The Infants Act, Mature Minor Consent and Immunization
What is “mature minor consent”?
A child under the age of 19 is called a “minor”. “Mature minor consent” refers to consent to health care given by a child who is assessed by a health care provider as having the necessary understanding to give consent. A child who is assessed by a health care provider as being capable to give consent is called a “mature minor”.
A child who is a mature minor may make their own health care decisions independent of their parents’ or guardians’ wishes. In B.C. there is no set age when a child is considered capable to give consent.
A health care provider can accept consent from the child and provide the treatment without getting consent from the parent or guardian if the health care provider is sure that the child understands:
- the need for the treatment;
- what the treatment involves; and
- the benefits and risks of having the treatment.
How does “mature minor consent” relate to immunization?
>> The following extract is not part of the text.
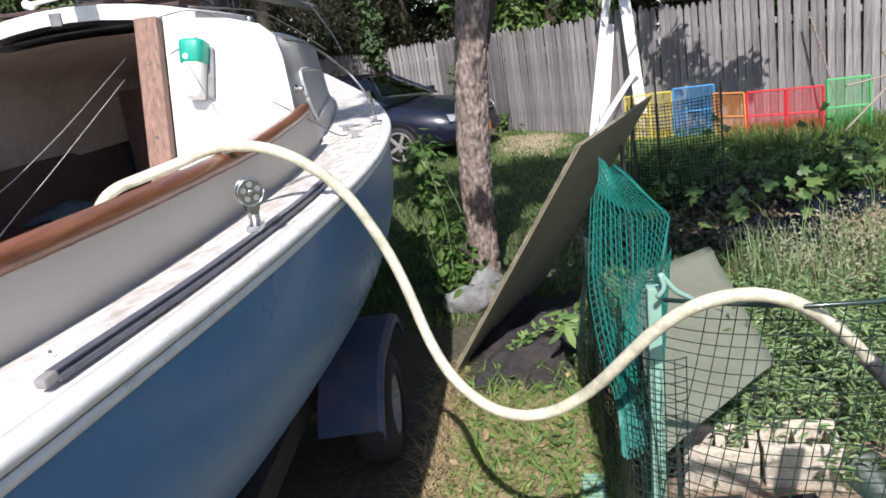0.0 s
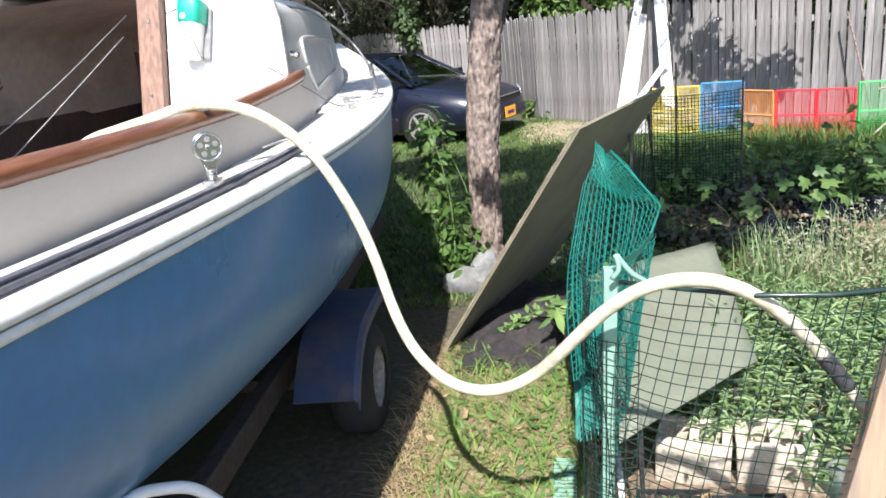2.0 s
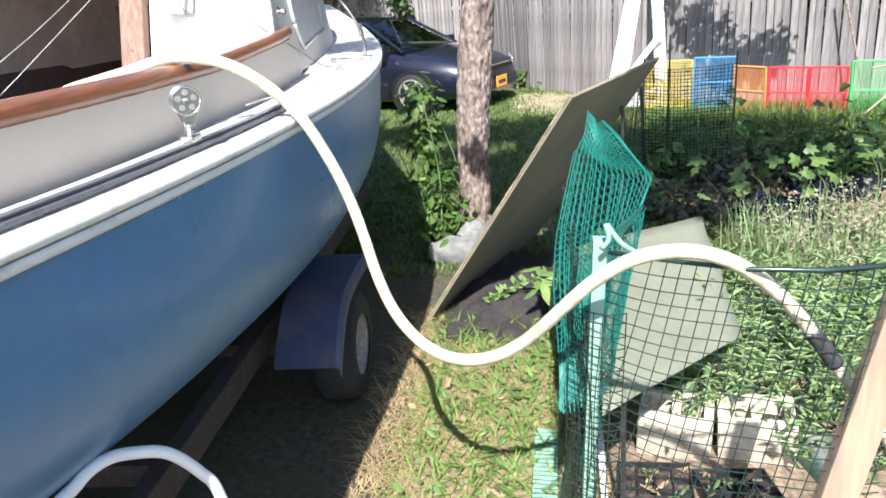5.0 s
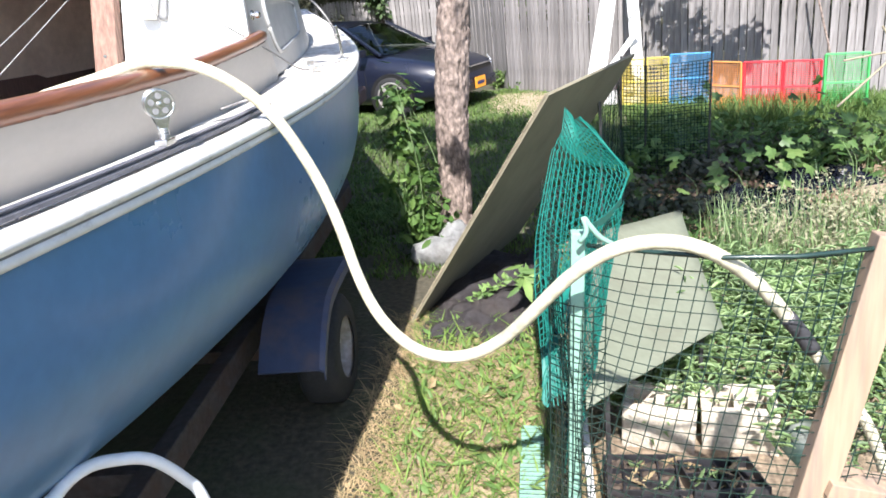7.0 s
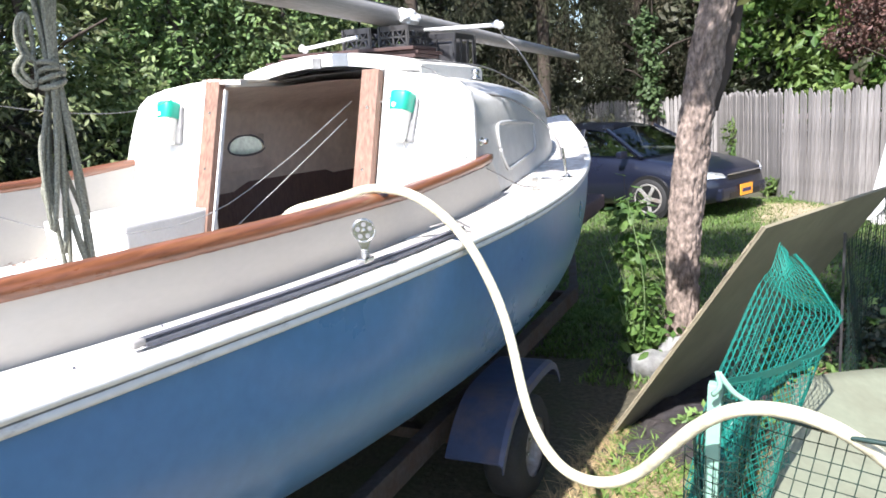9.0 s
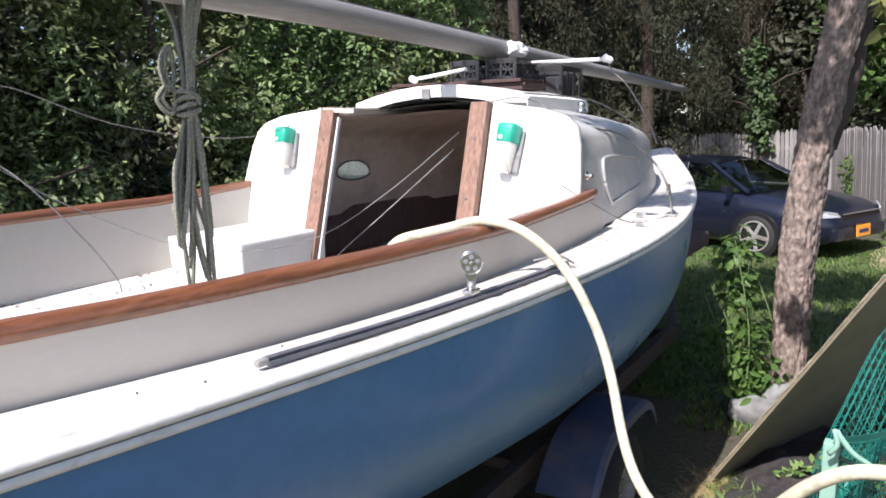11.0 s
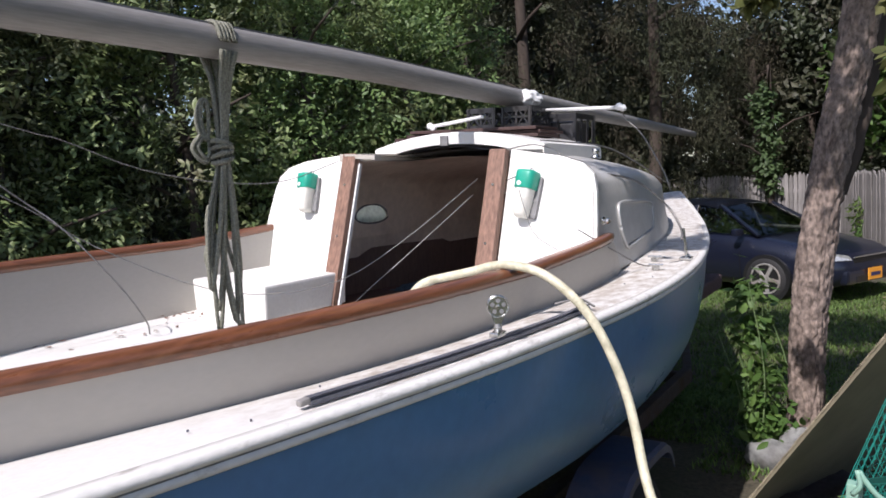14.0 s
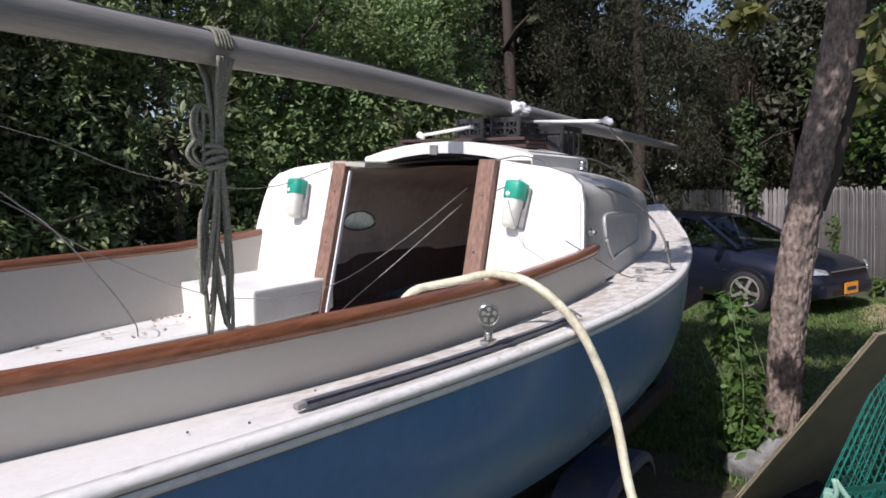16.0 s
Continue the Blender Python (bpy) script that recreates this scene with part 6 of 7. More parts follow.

In B.C., immunizations for school aged children are given in grade 6 and grade 9. Most of the time, the vaccines are given by nurses at immunization clinics held at schools. Children may also get vaccines at a health unit, youth clinic, doctor’s office, or pharmacy. In all of these settings, a child can consent to the vaccine on their own behalf if the health care provider has determined that the child is capable of making this decision.
Although there is no set age for when a child becomes capable, common practice is for parents or guardians of children in grade 6 to give consent for their child to be immunized. However, children in grade 9 are given the opportunity to consent for themselves. Children are also able to refuse a vaccine for which their parent or guardian has consented as long as they understand the risks of not having it.
The immunization records of any child who gives their own consent will not be shared with the parent or guardian, unless the child gives permission.